The companies in the selected universe (which is often an index) are ranked according to WCB’s proprietary analytics. The equity portfolio management team then employs qualitative skills, tools, and proprietary trading techniques to construct the final stock portfolio for each client based on the index or population of stocks (customized benchmark) selected by the client. The equity portfolio management team typically will initiate each position in equal weighting and rebalance each position at least twice per year.

In addition WCB believes the equity markets have shifted fundamentally from the secular bull market of the eighties and nineties to a range bound market expected to continue for an extended period. In order to respond to this market shift, several years ago the equity portfolio management team began developing and testing tools that would address the inherent market risks associated with range bound markets as opposed to secular bull markets. The result of that multi-year study is what the equity portfolio management team refers to as Protocol Trading.

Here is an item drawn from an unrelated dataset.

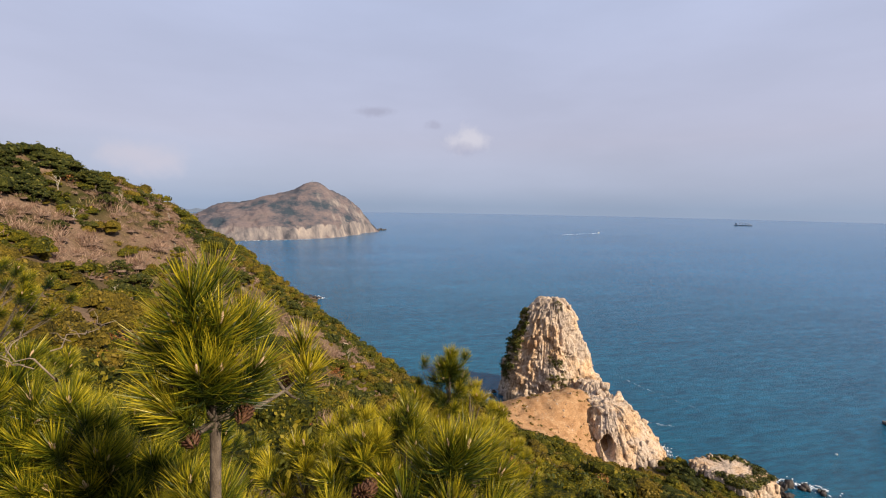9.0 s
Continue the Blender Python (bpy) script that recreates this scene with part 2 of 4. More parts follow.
def ground_material():
    """Soil, dead grass and low green growth; bare orange earth on the neck below the stack; rock where the ground is steep."""
    m, n, l, p = material("hillside_ground", 0.95, 0.1)
    geo = n.new("ShaderNodeNewGeometry")
    big = noise_tex(n, l, 0.07, 5.0)
    c = ramp(n, l, big, [(0.35, (0.046, 0.042, 0.012)), (0.48, (0.110, 0.076, 0.040)), (0.6, (0.190, 0.124, 0.084)), (0.75, (0.120, 0.084, 0.052))])
    d = n.new("ShaderNodeVectorMath")
    d.operation = "DISTANCE"
    d.inputs[1].default_value = (75, 141, 13)
    l.new(geo.outputs["Position"], d.inputs[0])
    rag = n.new("ShaderNodeMath")
    rag.operation = "MULTIPLY_ADD"
    rag.inputs[1].default_value = 16.0
    l.new(noise_tex(n, l, 0.16, 4.0), rag.inputs[0])
    l.new(d.outputs["Value"], rag.inputs[2])
    mr = n.new("ShaderNodeMapRange")
    for k, v in (("From Min", 30), ("From Max", 34), ("To Min", 1), ("To Max", 0)):
        mr.inputs[k].default_value = v
    l.new(rag.outputs[0], mr.inputs["Value"])
    earth = ramp(n, l, noise_tex(n, l, 0.35, 6.0), [(0.3, (0.27, 0.14, 0.066)), (0.55, (0.40, 0.235, 0.12)), (0.8, (0.48, 0.32, 0.19))])
    c = mixc(n, l, c, earth, mr.outputs[0])
    nz = n.new("ShaderNodeSeparateXYZ")
    l.new(geo.outputs["Normal"], nz.inputs[0])
    steep = n.new("ShaderNodeMapRange")
    for k, v in (("From Min", 0.62), ("From Max", 0.5), ("To Min", 0), ("To Max", 1)):
        steep.inputs[k].default_value = v
    l.new(nz.outputs["Z"], steep.inputs["Value"])
    c = mixc(n, l, c, ramp(n, l, noise_tex(n, l, 0.4, 6.0, (1, 1, 0.4)), [(0.3, (0.24, 0.17, 0.12)), (0.7, (0.52, 0.42, 0.32))]), steep.outputs[0])
    fine = noise_tex(n, l, 2.5, 6.0)
    c = mixc(n, l, c, ramp(n, l, fine, [(0.3, (0.55, 0.55, 0.55)), (0.7, (1.2, 1.2, 1.2))]), 1.0, "MULTIPLY")
    l.new(c, p.inputs["Base Color"])
    bump(n, l, p, fine, 0.6, 0.3)
    return m


def island_material():
    """Far island: pale cliffs where steep, dull brown scrub and dark green woods above, all tinted blue-mauve with
    distance haze put into the colour.
    """
    m, n, l, p = material("island_ground", 0.95, 0.1)
    geo = n.new("ShaderNodeNewGeometry")
    woods = noise_tex(n, l, 0.014, 9.0, (1, 0.6, 2.0), 0.68)
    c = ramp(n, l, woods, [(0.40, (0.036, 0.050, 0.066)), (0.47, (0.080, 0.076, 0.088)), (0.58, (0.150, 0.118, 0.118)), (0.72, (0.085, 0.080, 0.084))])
    nz = n.new("ShaderNodeSeparateXYZ")
    l.new(geo.outputs["Normal"], nz.inputs[0])
    rag = n.new("ShaderNodeMath")
    rag.operation = "MULTIPLY_ADD"
    rag.inputs[1].default_value = 0.35
    l.new(noise_tex(n, l, 0.03, 5.0, (1, 1, 0.3)), rag.inputs[0])
    l.new(nz.outputs["Z"], rag.inputs[2])
    steep = n.new("ShaderNodeMapRange")
    for k, v in (("From Min", 0.84), ("From Max", 0.68), ("To Min", 0), ("To Max", 1)):
        steep.inputs[k].default_value = v
    l.new(rag.outputs[0], steep.inputs["Value"])
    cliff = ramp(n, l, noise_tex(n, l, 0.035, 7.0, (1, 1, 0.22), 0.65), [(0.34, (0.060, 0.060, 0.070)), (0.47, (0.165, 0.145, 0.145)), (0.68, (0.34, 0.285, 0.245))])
    c = mixc(n, l, c, cliff, steep.outputs[0])
    l.new(c, p.inputs["Base Color"])
    bump(n, l, p, noise_tex(n, l, 0.06, 7.0), 0.7, 6.0)
    return m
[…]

The essence of Protocol Trading involves identifying better trade location for initial position entry, stop loss management to allow exiting positions if the market moves against a position or a portfolio, and dynamic trading strategies that allow better management of market risk within the portfolios. The Protocol Trading tools are applied to all portfolios now as a risk management overlay. In addition WCB is rolling out index based products that will take advantage of volatile and/or declining markets by utilizing Protocol Trading to drive a long and short strategy. This strategy will initially be applied to the broad market through highly liquid index ETFs and the highly liquid S&P Sector Spyders.